I am a little surprised by the reaction of the Twitterati to the case involving Karti Chidambaram , the finance minister’s son, and Ravi Srinivasan, a businessman. Surprised because it is the Twiterrati that has argued that new-age media, such as Twitter, allows almost everyone to disseminate news and, potentially, reach an audience as big as that reached by a newspaper or a TV channel. Accepting that—and this writer does, wholeheartedly—doesn’t a tweet then become the equivalent of a story? And shouldn’t the same rules that apply to stories carried by newspapers, news websites and television channels also apply to it?
Indeed, Twitter, as everyone who has more than two followers claims, is a medium, and there’s no such thing as a personal comment on it. Had Srinivasan expressed his view about Chidambaram in a private offline conversation with a friend, it would have been just that—a personal comment. Once he tweeted it, potentially for the world to see (although he had only 16 followers at the time), the comment became the equivalent of a story. And anyone who believes he or she or a company has been defamed or unfairly disparaged in a story has a right to legal recourse. Indeed, as my own experience indicates, even accurate news stories can provoke legal action (and then there is a so-called process of discovery).
To be sure, most people on Twitter seem to believe (and I base this on their tweets) that truth is an absolute defence against defamation suits. It is (especially if it is related to public interest), but it still needs to be proved. I am not sure Srinivasan can prove his allegation that Chidambaram has amassed “more wealth than Vadra”, a reference to Robert Vadra , the son-in-law of Congress president Sonia Gandhi, who was recently in the eye of a storm regarding his land deals with real estate company DLF Ltd.
Some of Srinivasan’s online supporters and the man himself have also loosely referred to freedom of speech, a constitutional right of every citizen. According to Article 19(2) of the country’s Constitution, both defamation and a comment that may hurt India’s diplomatic relations with another country are exceptions to this right.
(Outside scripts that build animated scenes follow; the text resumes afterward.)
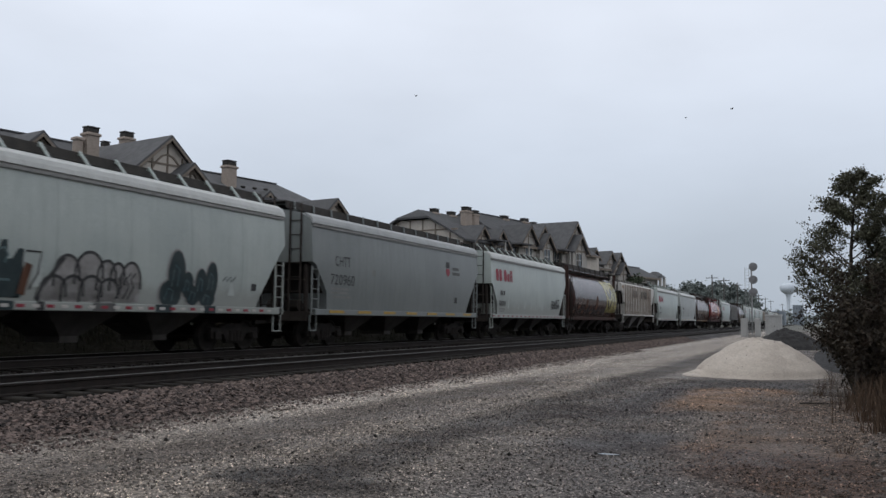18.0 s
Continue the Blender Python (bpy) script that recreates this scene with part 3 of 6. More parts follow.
def ladder_geo(height_, rungs, width=0.42):
    g = Geo()
    for s in (-1, 1):
        g.box((0, s * width / 2, height_ / 2), (0.045, 0.05, height_))
    for k in range(rungs):
        g.tube((0, -width / 2, 0.2 + k * (height_ - 0.3) / (rungs - 1)), (0, width / 2, 0.2 + k * (height_ - 0.3) / (rungs - 1)), 0.014, 6)
    return g


def stirrup_geo():
    g = Geo()
    g.box((0, -0.2, 0), (0.05, 0.03, 0.5)).box((0, 0.2, 0), (0.05, 0.03, 0.5)).box((0, 0, -0.24), (0.06, 0.42, 0.03))
    return g


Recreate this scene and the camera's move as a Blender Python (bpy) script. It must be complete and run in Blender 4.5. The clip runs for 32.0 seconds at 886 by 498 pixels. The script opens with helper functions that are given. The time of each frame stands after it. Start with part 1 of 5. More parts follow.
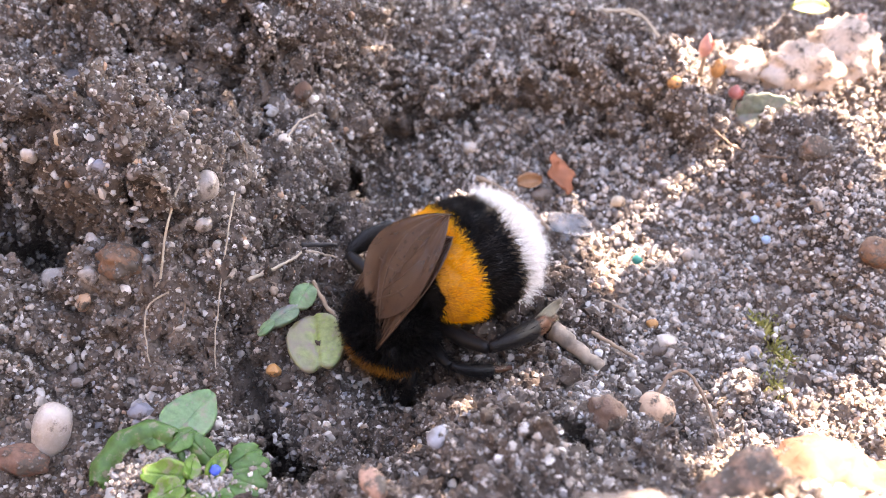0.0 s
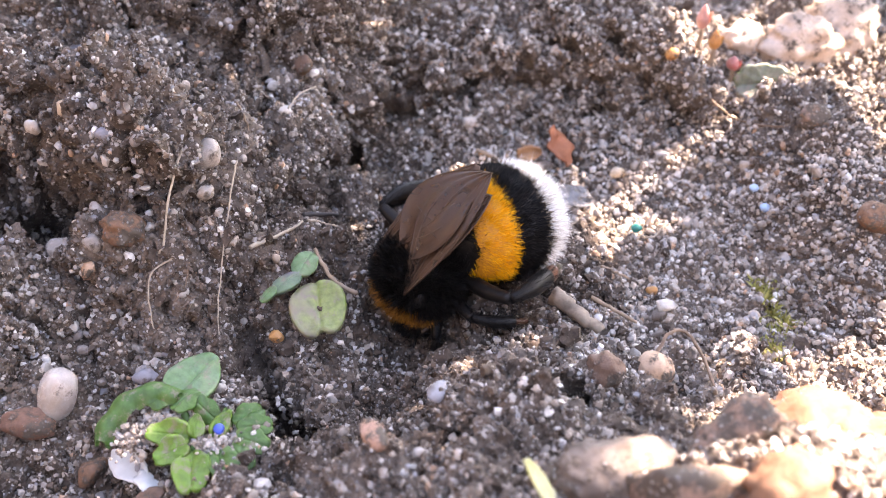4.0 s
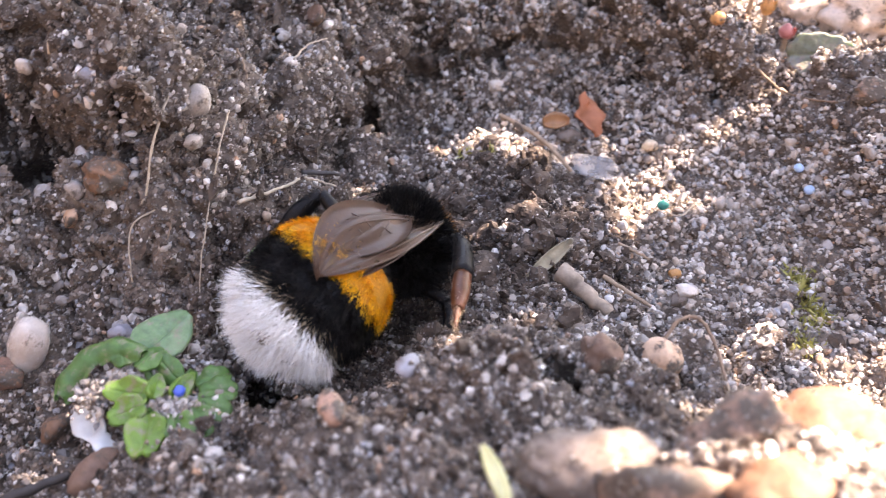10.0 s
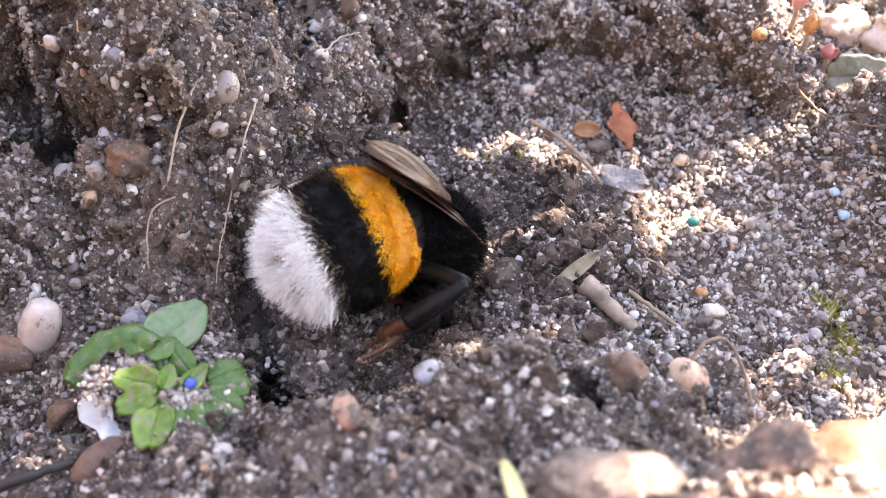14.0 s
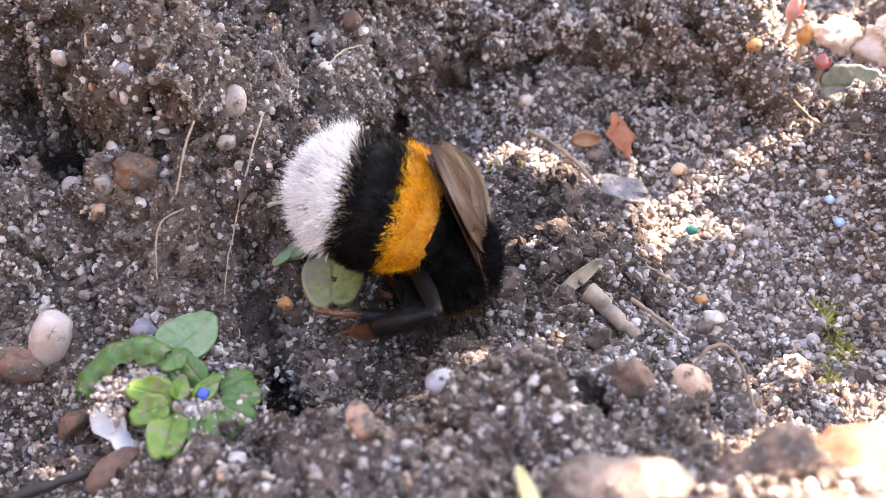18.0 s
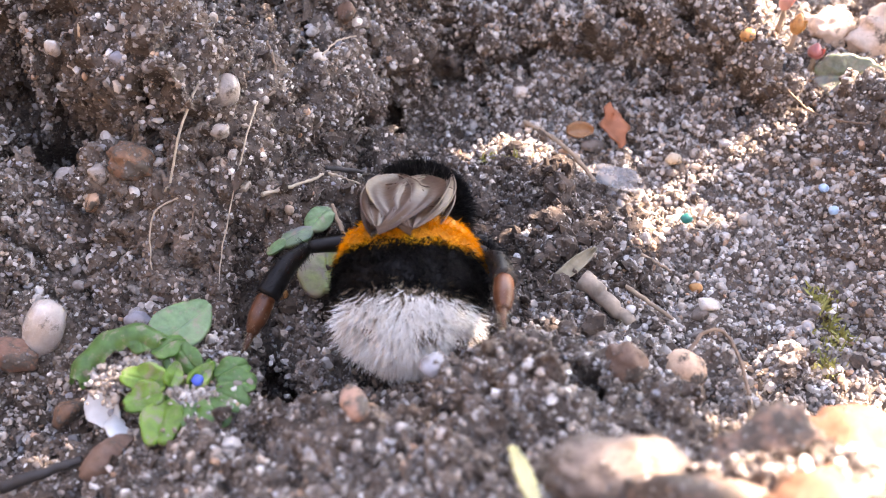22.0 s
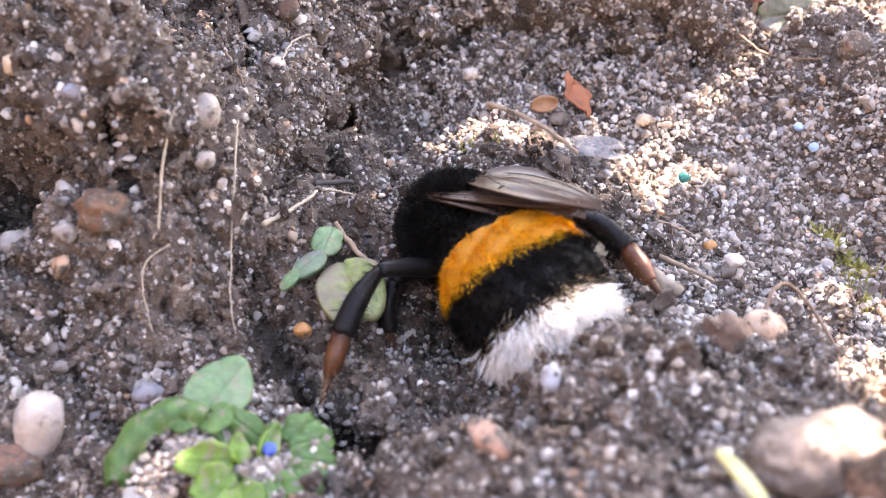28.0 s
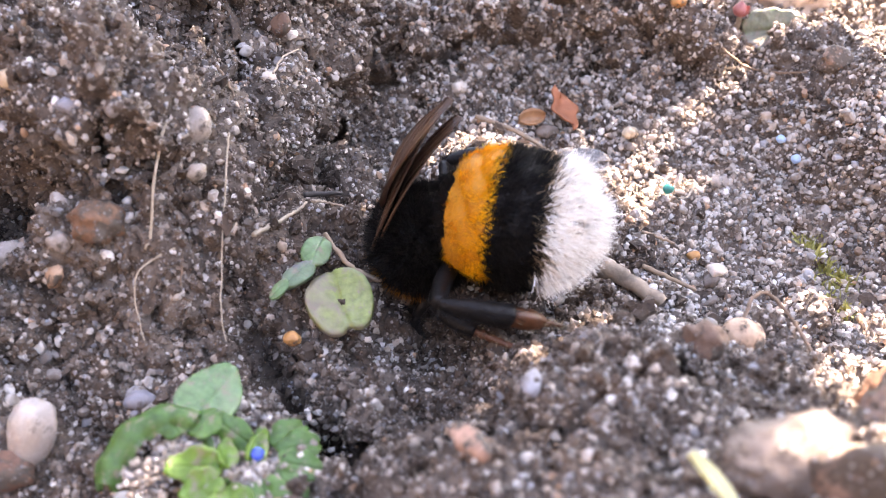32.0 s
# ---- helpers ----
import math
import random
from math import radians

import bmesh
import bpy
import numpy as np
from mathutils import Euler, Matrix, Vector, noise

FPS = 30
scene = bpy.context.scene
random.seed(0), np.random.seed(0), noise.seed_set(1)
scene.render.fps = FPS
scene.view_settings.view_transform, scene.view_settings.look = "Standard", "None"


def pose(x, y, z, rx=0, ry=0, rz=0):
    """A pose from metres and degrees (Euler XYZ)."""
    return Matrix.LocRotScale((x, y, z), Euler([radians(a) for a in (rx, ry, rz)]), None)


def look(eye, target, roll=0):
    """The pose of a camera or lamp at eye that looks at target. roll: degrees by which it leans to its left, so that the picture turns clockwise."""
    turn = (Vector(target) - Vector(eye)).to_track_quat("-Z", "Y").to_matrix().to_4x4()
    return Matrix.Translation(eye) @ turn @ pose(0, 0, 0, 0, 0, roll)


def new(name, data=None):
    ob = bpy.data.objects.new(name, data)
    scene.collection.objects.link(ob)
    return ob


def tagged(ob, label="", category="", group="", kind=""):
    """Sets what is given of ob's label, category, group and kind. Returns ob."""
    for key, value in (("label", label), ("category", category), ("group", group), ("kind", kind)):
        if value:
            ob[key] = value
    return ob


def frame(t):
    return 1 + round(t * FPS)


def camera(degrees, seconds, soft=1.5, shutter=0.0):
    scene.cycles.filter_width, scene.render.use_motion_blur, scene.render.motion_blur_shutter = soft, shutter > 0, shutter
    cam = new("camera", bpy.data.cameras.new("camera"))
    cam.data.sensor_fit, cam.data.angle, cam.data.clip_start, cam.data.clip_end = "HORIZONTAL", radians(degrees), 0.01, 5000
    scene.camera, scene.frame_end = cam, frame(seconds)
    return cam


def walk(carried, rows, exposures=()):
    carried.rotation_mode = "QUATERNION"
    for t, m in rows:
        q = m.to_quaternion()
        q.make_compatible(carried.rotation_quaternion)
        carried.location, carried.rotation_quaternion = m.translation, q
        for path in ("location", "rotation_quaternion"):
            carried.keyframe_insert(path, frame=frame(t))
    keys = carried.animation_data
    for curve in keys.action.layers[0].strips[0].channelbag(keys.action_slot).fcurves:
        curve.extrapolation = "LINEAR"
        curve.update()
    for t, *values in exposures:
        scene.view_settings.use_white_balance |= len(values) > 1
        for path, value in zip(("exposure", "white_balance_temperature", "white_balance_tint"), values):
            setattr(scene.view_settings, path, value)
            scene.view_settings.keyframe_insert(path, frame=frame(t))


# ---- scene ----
cam = camera(53.18, 32.0, soft=1.0, shutter=0.5)
PATH = [
    (0.0, pose(0.00208, -0.05627, 0.05948, 48.29, -1.95, -0.01)),
    (0.5, pose(0.00227, -0.05644, 0.05915, 48.44, -1.80, -0.08)),
    (1.0, pose(0.00205, -0.05730, 0.05863, 48.51, -1.66, 0.01)),
    (1.5, pose(0.00130, -0.05685, 0.05864, 48.37, -1.61, 0.04)),
    (2.0, pose(0.00251, -0.05735, 0.05825, 48.36, -1.62, 0.04)),
    (2.5, pose(0.00273, -0.05791, 0.05786, 48.23, -1.35, -0.14)),
    (3.0, pose(0.00243, -0.05783, 0.05800, 48.21, -1.27, -0.14)),
    (3.5, pose(0.00208, -0.05783, 0.05790, 48.24, -1.38, -0.13)),
    (4.0, pose(0.00255, -0.05884, 0.05766, 48.32, -1.35, -0.13)),
    (4.5, pose(0.00237, -0.05959, 0.05578, 48.25, -1.57, -0.26)),
    (6.5, pose(0.00231, -0.06085, 0.05525, 48.73, -1.57, -0.61)),
    (7.0, pose(0.00239, -0.06047, 0.05514, 48.66, -1.48, -0.56)),
    (7.5, pose(0.00272, -0.06033, 0.05523, 48.37, -1.48, -0.29)),
    (8.0, pose(0.00062, -0.05981, 0.05529, 48.55, -1.74, -0.37)),
    (8.5, pose(0.00308, -0.05807, 0.05543, 48.55, -1.44, 0.06)),
    (9.0, pose(0.00649, -0.05686, 0.05525, 47.91, -0.75, 0.54)),
    (9.5, pose(0.00564, -0.05707, 0.05453, 47.43, -0.64, 2.15)),
    (10.0, pose(0.00856, -0.05513, 0.05281, 47.12, -0.57, 5.24)),
    (10.5, pose(0.00784, -0.05516, 0.05184, 47.34, -1.20, 7.83)),
    (11.0, pose(0.00991, -0.05456, 0.05079, 47.55, -0.93, 9.34)),
    (11.5, pose(0.01046, -0.05448, 0.05049, 48.10, -1.58, 10.92)),
    (12.0, pose(0.01184, -0.05480, 0.05060, 48.50, -1.49, 10.60)),
    (12.5, pose(0.01203, -0.05563, 0.05081, 48.89, -1.80, 9.64)),
    (13.0, pose(0.01082, -0.05442, 0.05111, 48.93, -2.01, 9.25)),
    (13.5, pose(0.00790, -0.05285, 0.05229, 48.36, -2.10, 8.85)),
    (14.0, pose(0.00748, -0.05393, 0.05174, 47.19, -2.54, 8.10)),
    (14.5, pose(0.00647, -0.05388, 0.05241, 46.70, -3.17, 7.99)),
    (16.5, pose(0.00587, -0.05449, 0.05249, 47.11, -2.98, 7.50)),
    (17.0, pose(0.00614, -0.05459, 0.05262, 47.45, -2.96, 7.47)),
    (17.5, pose(0.00692, -0.05477, 0.05235, 47.54, -2.77, 7.31)),
    (18.0, pose(0.00622, -0.05473, 0.05269, 47.61, -2.72, 7.31)),
    (18.5, pose(0.00587, -0.05472, 0.05271, 47.73, -2.86, 7.31)),
    (19.0, pose(0.00653, -0.05509, 0.05218, 47.75, -2.92, 7.32)),
    (19.5, pose(0.00751, -0.05500, 0.05217, 47.60, -2.77, 7.15)),
    (20.0, pose(0.00674, -0.05503, 0.05243, 47.72, -2.68, 7.08)),
    (20.5, pose(0.00768, -0.05587, 0.05244, 47.71, -2.67, 6.89)),
    (21.0, pose(0.00795, -0.05608, 0.05207, 47.79, -2.63, 6.76)),
    (21.5, pose(0.00661, -0.05487, 0.05178, 47.65, -2.66, 6.82)),
    (22.0, pose(0.00658, -0.05549, 0.05175, 47.83, -2.64, 6.99)),
    (22.5, pose(0.00659, -0.05560, 0.05243, 47.66, -2.80, 6.76)),
    (23.0, pose(0.00361, -0.05371, 0.05277, 47.79, -3.00, 6.63)),
    (23.5, pose(0.00347, -0.05450, 0.05155, 47.82, -3.16, 6.49)),
    (24.0, pose(0.00079, -0.05445, 0.05190, 46.91, -3.49, 5.20)),
    (24.5, pose(-0.00398, -0.05387, 0.05014, 46.65, -3.79, 2.59)),
    (25.0, pose(-0.00783, -0.04870, 0.04922, 45.98, -4.05, 0.85)),
    (25.5, pose(-0.00697, -0.04844, 0.04864, 46.14, -4.32, -1.17)),
    (27.5, pose(-0.01019, -0.05122, 0.04914, 47.57, -3.53, -6.46)),
    (28.0, pose(-0.00926, -0.05007, 0.04765, 47.89, -3.00, -8.02)),
    (28.5, pose(-0.00980, -0.04988, 0.04697, 48.26, -2.64, -8.94)),
    (29.0, pose(-0.00909, -0.05102, 0.04796, 48.38, -2.78, -8.83)),
    (29.5, pose(-0.00967, -0.05065, 0.04759, 48.50, -2.96, -8.75)),
    (30.0, pose(-0.00937, -0.05036, 0.04745, 48.41, -2.99, -8.63)),
    (30.5, pose(-0.00922, -0.05131, 0.04779, 48.38, -2.93, -8.54)),
    (31.0, pose(-0.00872, -0.05143, 0.04808, 48.48, -2.92, -8.50)),
    (31.5, pose(-0.00899, -0.05125, 0.04831, 48.50, -3.00, -8.31)),
    (32.0, pose(-0.00861, -0.05134, 0.04846, 48.72, -3.05, -8.15)),
]
walk(cam, PATH, [(0, 3.25), (4, 3.2), (7, 3.1), (10, 3.05), (14, 3.2), (20, 3.2), (23, 3.2), (24, 3.32), (25, 3.47), (28, 3.5), (32, 3.42)])
cam.data.dof.use_dof, cam.data.dof.focus_distance, cam.data.dof.aperture_fstop = True, 0.0757, 43.0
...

Irrespective of the magnitude of his reach (through his insignificant number of followers) it can be argued that Srinivasan sought to share and broadcast information, much like a journalist would. And if he wanted to behave like a journalist, it is only fair that the same laws that apply to one also apply to him.
That said, my sympathies are with the businessman from Puducherry for two reasons.
One, he was booked under Section 66A of the new IT Act, which seeks to act against people for sending out offensive messages electronically. This is a sweeping law, and a highly subjective one in terms of interpretation. Pranesh Prakash , programme manager at Bangalore’s Centre for Internet and Society (and one of the clearest thinkers in this area) said in a 2 November story in Mint that “the law has to be more specific in its definition of what is offensive.” That apart, Section 66A, some experts say (and I agree), infringes on Article 19 of the Constitution that provides the freedom of speech and expression.
Two, India’s defamation regulations, listed in Section 499 of the Indian Penal Code, are themselves retrograde. In the US, for instance, public figures who claim they have been defamed need to prove this (the onus is not on the person who has made the comments). That’s not the case in India.